• _What you have to do_: Take the lines from the top down to and including the one with "0.0006, (0, -1, 0)), M_TORN, rim)" and repeat them exactly. Omit images.

• _Dataset excerpt_:
※

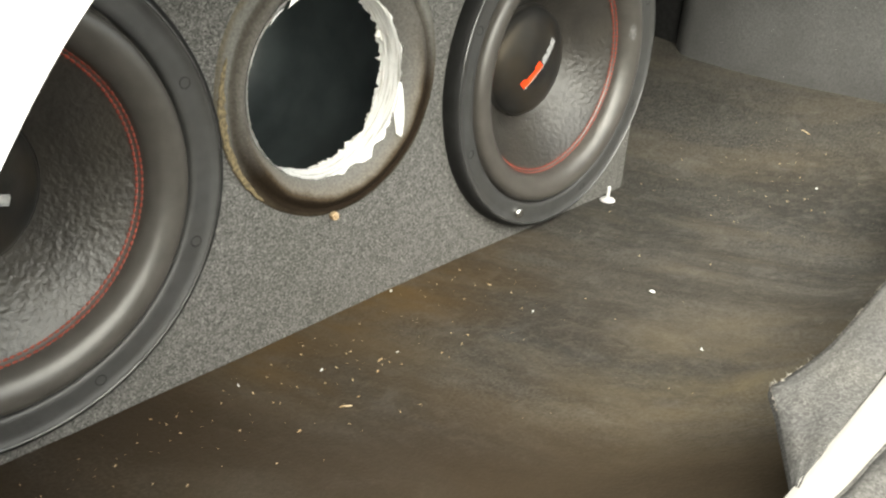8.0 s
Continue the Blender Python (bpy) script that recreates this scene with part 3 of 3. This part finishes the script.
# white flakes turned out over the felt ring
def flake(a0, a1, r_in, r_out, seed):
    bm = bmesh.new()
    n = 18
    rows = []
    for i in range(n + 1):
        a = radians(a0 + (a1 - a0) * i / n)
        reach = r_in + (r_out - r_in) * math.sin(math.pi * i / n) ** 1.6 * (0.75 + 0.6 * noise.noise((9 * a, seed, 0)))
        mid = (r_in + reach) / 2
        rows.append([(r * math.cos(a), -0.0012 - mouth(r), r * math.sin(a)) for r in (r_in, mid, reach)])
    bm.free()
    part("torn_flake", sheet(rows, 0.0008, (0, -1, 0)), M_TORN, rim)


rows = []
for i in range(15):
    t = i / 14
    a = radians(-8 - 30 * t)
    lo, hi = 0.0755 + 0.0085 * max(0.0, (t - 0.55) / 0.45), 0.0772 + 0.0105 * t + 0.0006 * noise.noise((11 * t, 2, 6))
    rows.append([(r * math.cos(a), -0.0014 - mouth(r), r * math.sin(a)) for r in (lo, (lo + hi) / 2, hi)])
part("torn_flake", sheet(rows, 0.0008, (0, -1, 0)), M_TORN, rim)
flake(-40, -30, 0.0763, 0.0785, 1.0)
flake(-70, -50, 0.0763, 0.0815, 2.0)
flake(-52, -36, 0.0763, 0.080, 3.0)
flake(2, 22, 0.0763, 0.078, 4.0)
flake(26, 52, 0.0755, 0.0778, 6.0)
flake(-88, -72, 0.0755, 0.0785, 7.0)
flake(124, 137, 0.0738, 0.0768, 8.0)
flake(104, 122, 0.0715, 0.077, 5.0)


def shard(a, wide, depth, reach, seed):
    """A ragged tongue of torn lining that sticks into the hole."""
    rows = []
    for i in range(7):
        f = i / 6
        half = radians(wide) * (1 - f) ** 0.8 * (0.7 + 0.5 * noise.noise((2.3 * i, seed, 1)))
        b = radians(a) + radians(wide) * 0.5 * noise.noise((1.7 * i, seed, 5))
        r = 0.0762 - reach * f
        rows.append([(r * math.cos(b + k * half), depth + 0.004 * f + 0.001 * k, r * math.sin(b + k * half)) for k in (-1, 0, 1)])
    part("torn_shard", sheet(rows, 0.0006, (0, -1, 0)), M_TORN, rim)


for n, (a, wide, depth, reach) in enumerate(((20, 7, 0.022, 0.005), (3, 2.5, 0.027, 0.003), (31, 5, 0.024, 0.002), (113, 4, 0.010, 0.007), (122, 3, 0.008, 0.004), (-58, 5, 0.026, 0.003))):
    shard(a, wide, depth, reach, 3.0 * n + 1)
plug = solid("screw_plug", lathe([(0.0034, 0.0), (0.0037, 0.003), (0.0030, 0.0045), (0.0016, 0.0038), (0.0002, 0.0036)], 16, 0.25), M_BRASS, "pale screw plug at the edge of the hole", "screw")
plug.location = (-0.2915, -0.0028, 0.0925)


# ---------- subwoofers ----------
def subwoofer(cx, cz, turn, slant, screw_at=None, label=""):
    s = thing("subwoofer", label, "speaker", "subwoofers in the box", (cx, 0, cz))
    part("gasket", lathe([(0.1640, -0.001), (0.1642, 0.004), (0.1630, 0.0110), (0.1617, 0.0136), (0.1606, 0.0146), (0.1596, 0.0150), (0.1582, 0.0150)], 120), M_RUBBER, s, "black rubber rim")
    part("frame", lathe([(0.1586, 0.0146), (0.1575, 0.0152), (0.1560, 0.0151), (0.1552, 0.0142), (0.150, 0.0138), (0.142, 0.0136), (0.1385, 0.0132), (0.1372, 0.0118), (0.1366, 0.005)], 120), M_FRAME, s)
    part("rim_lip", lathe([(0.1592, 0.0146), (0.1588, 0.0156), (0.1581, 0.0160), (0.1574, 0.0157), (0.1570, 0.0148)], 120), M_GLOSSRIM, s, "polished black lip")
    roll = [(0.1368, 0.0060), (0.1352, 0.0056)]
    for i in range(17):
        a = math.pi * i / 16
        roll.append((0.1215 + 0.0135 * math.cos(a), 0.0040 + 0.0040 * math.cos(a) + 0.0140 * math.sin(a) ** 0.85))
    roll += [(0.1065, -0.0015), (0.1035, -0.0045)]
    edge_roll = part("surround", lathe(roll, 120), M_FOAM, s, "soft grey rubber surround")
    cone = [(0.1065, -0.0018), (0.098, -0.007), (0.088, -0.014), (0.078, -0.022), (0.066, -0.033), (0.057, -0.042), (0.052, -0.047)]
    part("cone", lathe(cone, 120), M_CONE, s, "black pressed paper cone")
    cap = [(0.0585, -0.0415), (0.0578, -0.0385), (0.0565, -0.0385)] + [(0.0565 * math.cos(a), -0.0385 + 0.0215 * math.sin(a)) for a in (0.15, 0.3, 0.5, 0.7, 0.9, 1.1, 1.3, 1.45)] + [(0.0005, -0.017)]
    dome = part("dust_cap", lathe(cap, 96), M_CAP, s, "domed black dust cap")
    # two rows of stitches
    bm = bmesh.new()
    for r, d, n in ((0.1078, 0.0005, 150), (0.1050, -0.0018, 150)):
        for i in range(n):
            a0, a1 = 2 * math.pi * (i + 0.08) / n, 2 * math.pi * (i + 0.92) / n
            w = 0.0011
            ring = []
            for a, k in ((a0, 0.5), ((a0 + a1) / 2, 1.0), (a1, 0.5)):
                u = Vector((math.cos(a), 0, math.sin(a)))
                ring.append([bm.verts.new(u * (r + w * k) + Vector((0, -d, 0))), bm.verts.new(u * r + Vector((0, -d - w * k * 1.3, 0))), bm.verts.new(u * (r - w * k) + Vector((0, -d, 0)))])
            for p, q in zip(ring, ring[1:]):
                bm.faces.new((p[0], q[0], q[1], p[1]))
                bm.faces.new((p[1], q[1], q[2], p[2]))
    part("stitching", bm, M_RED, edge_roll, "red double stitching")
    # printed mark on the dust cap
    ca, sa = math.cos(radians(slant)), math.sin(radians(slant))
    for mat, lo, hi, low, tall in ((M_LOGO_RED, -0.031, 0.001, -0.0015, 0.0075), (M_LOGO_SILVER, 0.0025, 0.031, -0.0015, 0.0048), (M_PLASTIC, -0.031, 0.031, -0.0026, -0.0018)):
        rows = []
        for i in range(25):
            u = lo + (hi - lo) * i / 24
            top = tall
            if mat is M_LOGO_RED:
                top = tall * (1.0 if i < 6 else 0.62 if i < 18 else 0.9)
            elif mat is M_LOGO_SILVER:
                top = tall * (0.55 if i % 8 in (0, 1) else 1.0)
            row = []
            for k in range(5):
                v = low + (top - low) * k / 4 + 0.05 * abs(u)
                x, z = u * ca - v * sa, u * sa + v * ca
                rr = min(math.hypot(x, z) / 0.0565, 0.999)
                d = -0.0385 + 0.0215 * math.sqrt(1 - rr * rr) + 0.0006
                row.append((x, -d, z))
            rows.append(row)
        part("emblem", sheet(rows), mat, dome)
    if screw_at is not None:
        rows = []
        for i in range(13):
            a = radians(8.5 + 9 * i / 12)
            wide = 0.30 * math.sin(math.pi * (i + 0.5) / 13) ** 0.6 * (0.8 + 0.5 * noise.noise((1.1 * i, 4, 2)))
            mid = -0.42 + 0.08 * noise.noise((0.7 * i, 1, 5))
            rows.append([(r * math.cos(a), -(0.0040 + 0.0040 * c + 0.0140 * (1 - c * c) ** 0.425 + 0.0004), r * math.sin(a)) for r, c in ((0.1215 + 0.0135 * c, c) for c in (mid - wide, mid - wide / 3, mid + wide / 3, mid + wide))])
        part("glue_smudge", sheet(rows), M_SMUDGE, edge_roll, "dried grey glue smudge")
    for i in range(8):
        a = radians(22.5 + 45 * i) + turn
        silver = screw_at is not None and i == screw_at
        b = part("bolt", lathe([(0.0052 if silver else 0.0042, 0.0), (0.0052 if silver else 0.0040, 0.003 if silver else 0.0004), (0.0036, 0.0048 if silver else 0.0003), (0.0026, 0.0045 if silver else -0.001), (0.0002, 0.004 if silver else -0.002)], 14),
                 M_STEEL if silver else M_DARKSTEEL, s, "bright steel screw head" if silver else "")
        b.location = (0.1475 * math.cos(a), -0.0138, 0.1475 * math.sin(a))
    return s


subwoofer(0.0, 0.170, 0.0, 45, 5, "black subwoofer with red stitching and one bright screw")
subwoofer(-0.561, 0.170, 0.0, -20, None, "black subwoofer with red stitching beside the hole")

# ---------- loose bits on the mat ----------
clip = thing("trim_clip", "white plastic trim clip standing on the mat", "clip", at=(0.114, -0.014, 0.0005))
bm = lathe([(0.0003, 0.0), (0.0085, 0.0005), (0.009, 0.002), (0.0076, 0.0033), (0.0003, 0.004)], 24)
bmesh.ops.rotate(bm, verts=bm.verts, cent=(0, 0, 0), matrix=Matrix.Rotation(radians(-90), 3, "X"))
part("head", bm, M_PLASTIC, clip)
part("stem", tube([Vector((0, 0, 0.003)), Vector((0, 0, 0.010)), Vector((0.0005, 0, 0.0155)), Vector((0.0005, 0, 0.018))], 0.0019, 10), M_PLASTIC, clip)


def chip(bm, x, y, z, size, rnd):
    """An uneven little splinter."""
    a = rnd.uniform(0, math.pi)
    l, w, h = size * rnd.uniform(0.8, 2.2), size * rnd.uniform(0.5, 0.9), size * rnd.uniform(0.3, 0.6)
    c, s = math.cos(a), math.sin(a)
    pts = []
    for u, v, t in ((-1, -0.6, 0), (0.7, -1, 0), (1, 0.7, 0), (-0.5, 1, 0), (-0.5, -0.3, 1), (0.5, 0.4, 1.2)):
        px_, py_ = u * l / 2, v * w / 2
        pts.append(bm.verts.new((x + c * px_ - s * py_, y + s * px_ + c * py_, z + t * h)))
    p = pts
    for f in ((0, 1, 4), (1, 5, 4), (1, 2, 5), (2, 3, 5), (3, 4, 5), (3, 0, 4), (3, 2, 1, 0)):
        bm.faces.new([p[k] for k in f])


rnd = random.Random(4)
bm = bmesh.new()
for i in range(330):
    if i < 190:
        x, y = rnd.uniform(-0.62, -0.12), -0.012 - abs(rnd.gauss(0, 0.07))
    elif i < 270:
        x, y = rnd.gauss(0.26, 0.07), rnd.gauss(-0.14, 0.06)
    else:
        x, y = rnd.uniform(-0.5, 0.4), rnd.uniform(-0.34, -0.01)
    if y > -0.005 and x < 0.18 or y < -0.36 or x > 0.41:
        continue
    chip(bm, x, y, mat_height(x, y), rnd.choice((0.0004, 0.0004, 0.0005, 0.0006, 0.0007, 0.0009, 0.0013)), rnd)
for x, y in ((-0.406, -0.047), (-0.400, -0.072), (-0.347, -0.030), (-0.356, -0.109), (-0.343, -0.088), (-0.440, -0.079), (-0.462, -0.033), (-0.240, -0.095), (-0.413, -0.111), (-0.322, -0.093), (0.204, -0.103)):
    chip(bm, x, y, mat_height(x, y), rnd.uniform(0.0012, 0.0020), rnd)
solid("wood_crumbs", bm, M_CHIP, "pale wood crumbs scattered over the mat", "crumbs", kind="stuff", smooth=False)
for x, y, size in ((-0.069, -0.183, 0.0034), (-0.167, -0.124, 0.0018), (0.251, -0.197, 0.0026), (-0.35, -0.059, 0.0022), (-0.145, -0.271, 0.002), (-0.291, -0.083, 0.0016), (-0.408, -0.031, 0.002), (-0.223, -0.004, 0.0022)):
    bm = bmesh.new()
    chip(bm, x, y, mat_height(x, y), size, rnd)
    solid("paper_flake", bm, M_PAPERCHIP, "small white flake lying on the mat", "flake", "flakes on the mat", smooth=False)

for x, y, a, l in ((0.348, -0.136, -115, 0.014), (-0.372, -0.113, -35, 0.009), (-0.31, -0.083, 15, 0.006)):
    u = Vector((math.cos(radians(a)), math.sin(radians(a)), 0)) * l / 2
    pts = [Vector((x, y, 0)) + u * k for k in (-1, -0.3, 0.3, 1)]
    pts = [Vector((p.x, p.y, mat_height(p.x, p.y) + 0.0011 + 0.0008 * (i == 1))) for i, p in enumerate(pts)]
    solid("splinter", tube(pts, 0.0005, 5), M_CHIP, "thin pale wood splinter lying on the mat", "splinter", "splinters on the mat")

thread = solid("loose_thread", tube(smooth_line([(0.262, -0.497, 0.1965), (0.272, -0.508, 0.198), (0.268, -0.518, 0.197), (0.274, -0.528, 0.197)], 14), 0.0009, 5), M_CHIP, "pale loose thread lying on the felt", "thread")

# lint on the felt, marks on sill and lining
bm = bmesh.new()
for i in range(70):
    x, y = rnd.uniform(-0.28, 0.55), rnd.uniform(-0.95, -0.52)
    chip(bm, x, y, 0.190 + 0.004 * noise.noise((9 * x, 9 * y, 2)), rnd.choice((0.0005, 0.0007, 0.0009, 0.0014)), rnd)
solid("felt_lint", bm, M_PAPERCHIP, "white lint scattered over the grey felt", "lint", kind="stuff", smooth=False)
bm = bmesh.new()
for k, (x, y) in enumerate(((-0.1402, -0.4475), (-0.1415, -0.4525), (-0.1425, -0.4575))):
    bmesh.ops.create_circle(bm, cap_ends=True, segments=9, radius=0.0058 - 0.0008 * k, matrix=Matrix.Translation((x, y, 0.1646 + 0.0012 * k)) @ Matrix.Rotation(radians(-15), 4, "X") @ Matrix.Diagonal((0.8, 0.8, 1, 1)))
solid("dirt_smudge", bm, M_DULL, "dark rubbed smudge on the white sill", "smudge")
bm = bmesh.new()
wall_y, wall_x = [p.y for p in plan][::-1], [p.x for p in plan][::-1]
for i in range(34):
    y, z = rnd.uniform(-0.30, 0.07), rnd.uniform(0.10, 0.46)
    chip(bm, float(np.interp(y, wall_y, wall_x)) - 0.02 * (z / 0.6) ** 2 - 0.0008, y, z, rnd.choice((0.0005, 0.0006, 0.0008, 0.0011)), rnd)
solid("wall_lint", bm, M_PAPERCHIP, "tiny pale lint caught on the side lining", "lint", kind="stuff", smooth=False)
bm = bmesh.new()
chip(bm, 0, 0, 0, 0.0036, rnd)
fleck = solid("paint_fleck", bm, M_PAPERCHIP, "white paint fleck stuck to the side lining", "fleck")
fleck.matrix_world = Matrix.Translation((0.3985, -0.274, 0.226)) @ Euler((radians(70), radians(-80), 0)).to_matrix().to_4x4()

※

• _Correct result_:
8.0 s
Continue the Blender Python (bpy) script that recreates this scene with part 3 of 3. This part finishes the script.
# white flakes turned out over the felt ring
def flake(a0, a1, r_in, r_out, seed):
    bm = bmesh.new()
    n = 18
    rows = []
    for i in range(n + 1):
        a = radians(a0 + (a1 - a0) * i / n)
        reach = r_in + (r_out - r_in) * math.sin(math.pi * i / n) ** 1.6 * (0.75 + 0.6 * noise.noise((9 * a, seed, 0)))
        mid = (r_in + reach) / 2
        rows.append([(r * math.cos(a), -0.0012 - mouth(r), r * math.sin(a)) for r in (r_in, mid, reach)])
    bm.free()
    part("torn_flake", sheet(rows, 0.0008, (0, -1, 0)), M_TORN, rim)


rows = []
for i in range(15):
    t = i / 14
    a = radians(-8 - 30 * t)
    lo, hi = 0.0755 + 0.0085 * max(0.0, (t - 0.55) / 0.45), 0.0772 + 0.0105 * t + 0.0006 * noise.noise((11 * t, 2, 6))
    rows.append([(r * math.cos(a), -0.0014 - mouth(r), r * math.sin(a)) for r in (lo, (lo + hi) / 2, hi)])
part("torn_flake", sheet(rows, 0.0008, (0, -1, 0)), M_TORN, rim)
flake(-40, -30, 0.0763, 0.0785, 1.0)
flake(-70, -50, 0.0763, 0.0815, 2.0)
flake(-52, -36, 0.0763, 0.080, 3.0)
flake(2, 22, 0.0763, 0.078, 4.0)
flake(26, 52, 0.0755, 0.0778, 6.0)
flake(-88, -72, 0.0755, 0.0785, 7.0)
flake(124, 137, 0.0738, 0.0768, 8.0)
flake(104, 122, 0.0715, 0.077, 5.0)


def shard(a, wide, depth, reach, seed):
    """A ragged tongue of torn lining that sticks into the hole."""
    rows = []
    for i in range(7):
        f = i / 6
        half = radians(wide) * (1 - f) ** 0.8 * (0.7 + 0.5 * noise.noise((2.3 * i, seed, 1)))
        b = radians(a) + radians(wide) * 0.5 * noise.noise((1.7 * i, seed, 5))
        r = 0.0762 - reach * f
        rows.append([(r * math.cos(b + k * half), depth + 0.004 * f + 0.001 * k, r * math.sin(b + k * half)) for k in (-1, 0, 1)])
    part("torn_shard", sheet(rows, 0.0006, (0, -1, 0)), M_TORN, rim)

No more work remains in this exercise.